メタストリング図

以下、https://arxiv.org/pdf/0706.1033.pdf (「コック達論文」として言及)のズーム複体を見ていて、思ったこと; ゲンツェンのNK証明図とLK証明図の関係がストリング図とメタストリング図の関係として説明できるだろう、ということ。

まず、コック達論文用語とストリング図用語の対応。

コック達 ストリング図
エッジ ワイヤー
ドット ノード
球、円周 キャンバス境界
(なし) キャンバスの穴=スロット

コック達は、ノードと穴〈スロット | プレースホルダー〉を区別せずに、状況に応じて解釈し分ける。が、ここでは最初からノードと穴を区別する。

キャンバスとキャンバス境界を明示的に描いた図をストリング図テンプレートと呼ぶ。

「テンプレート・ストリング図」でもいいが、C++ では関数テンプレートやクラス・テンプレートが正式らしい。

与えられたストリング図テンプレートから、次のようにしてストリング図を作る。

  • ストリング図テンプレート{と名前}? → ノード{とノード名ラベル}?
  • 穴(キャンバス境界){と名前}とプロファイル → 入力ワイヤー{と名前}と型ラベル
  • 外側境界{と名前}とプロファイル → 出力ワイヤー{と名前}と型ラベル

k個のスロットを持つストリング図テンプレートは、k-入力_1-出力のノードになる。

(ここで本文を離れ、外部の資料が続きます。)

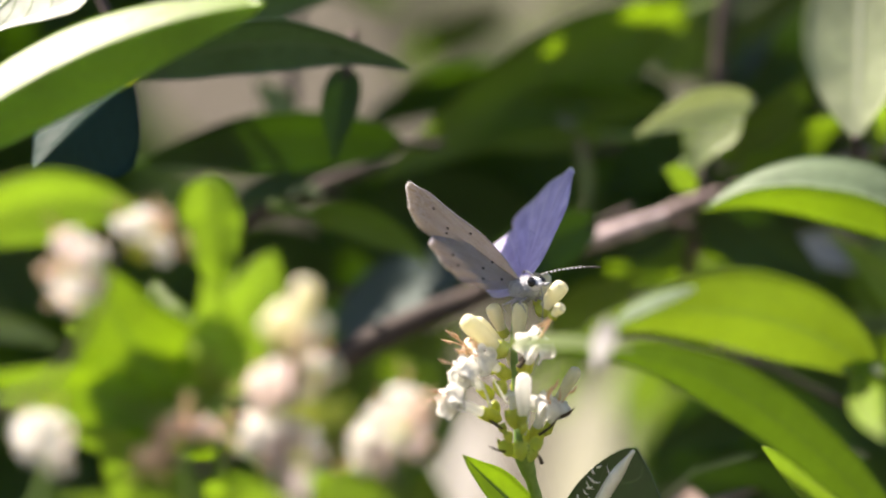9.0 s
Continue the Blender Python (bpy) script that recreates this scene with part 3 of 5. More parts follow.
leaf(front, LEAF_YOUNG, (42.23, -29.0, -14.10), (44.08, -52.0, -20.02), (42.54, -43.0, -17.11), 3.84, -14)
leaf(front, LEAF_YOUNG, (46.35, -29.0, -17.93), (49.39, -52.0, -24.75), (47.78, -43.0, -21.30), 3.84, -20)
leaf(front, LEAF_YOUNG, (45.77, -29.0, -15.28), (54.33, -23.0, -7.06), (50.63, -26.0, -10.00), 7.51, -30)
leaf(front, ORANGE, (49.35, -28.0, -19.42), (51.99, -32.0, -24.64), (50.67, -30.0, -22.04), 3.23, -10, "small withering orange leaf")
bud(front, (49.94, -28.0, -16.47), (48.22, -32.0, -13.82), 1.18, PETAL)
bud(front, (44.92, -28.0, -14.23), (43.80, -31.0, -12.66), 0.71, PETAL)

right = thing("leafy_twig", at(60.66, 28.0, -1.80), "twig with a broad green leaf and a white blossom", "leafy twig")
twig(right, [(62.01, 30.0, -7.41), (59.42, 28.0, -1.80), (56.31, 28.0, 0.68)], [0.75, 0.68, 0.50], BARK, "twig")
# Paler second leaf laid in front as the arched leaf's upper sheen.
leaf(right, LEAF_GREY_SHEEN, (58.07, 26.0, 0.06), (27.41, 28.0, 3.92), (41.51, 27.0, 8.07), 5.54, 46, fold=-6, n=24)
leaf(right, LEAF, (58.28, 30.0, -1.81), (27.07, 32.0, 3.56), (41.44, 31.0, 5.36), 6.81, -16, "arched green leaf, its upper sheen made as a second leaf", fold=-6, n=24)
leaf(right, LEAF_YOUNG, (53.49, 34.0, -12.43), (41.36, 44.0, 1.32), (48.71, 39.0, -4.96), 4.46, -10)

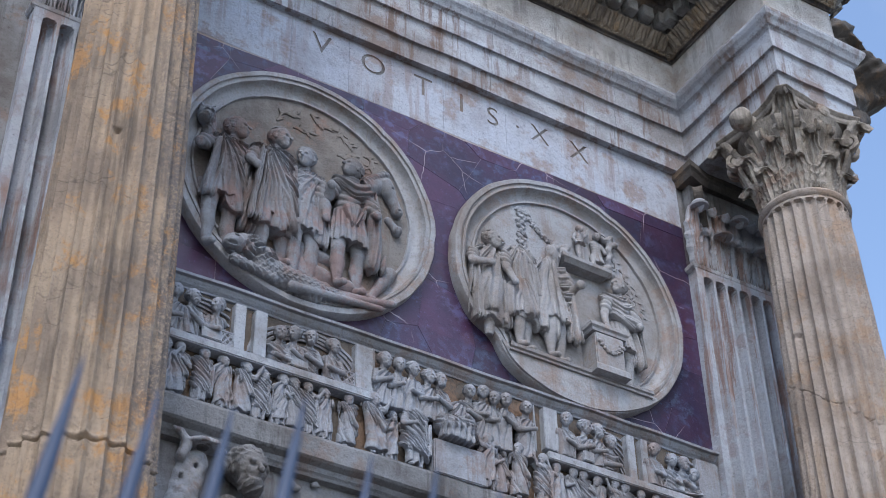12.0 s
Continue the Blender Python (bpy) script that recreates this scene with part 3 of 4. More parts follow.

このノードをストリング図テンプレートのメタノードと呼ぶ。全体のキャンバス境界と穴のキャンバス境界はメタワイヤーになり、境界のプロファイルで型ラベルされる。

ストリング図テンプレートの穴(の一部)が埋められた〈fill-inされた〉図を、コック達は星座と呼んでいる。星座は複数のストリング図テンプレートをオペラッド結合〈置換〉した形をしている。星座は置換の状況を描いている。

星座からメタノードとメタワイヤーを描くと、全体としてツリー状のストリング図ができる。これを、もとの星座のメタストリング図と呼ぶ。メタストリング図は:

  1. ノード〈メタノード〉はテンプレートを表す。
  2. ノード〈メタノード〉の名前ラベルは(あれば)テンプレートの名前となる。
  3. ワイヤーはキャンバス境界を表す。
  4. ワイヤーの型ラベルは境界のプロファイルとなる。

NKの証明図を元のストリング図として、メタストリング図は対応するLKの証明図になる。

  1. LKノード〈メタノード〉はNK証明図テンプレート=推論マクロを表す。
  2. KLノード〈メタノード〉の名前ラベルは(あれば)推論マクロの名前となる。
  3. LKワイヤーはNK証明図キャンバス境界を表す。
  4. LKワイヤーの型ラベルは境界のプロファイル=シーケントとなる。

これで、NK → LK 対応は疑義無く記述できるだろう。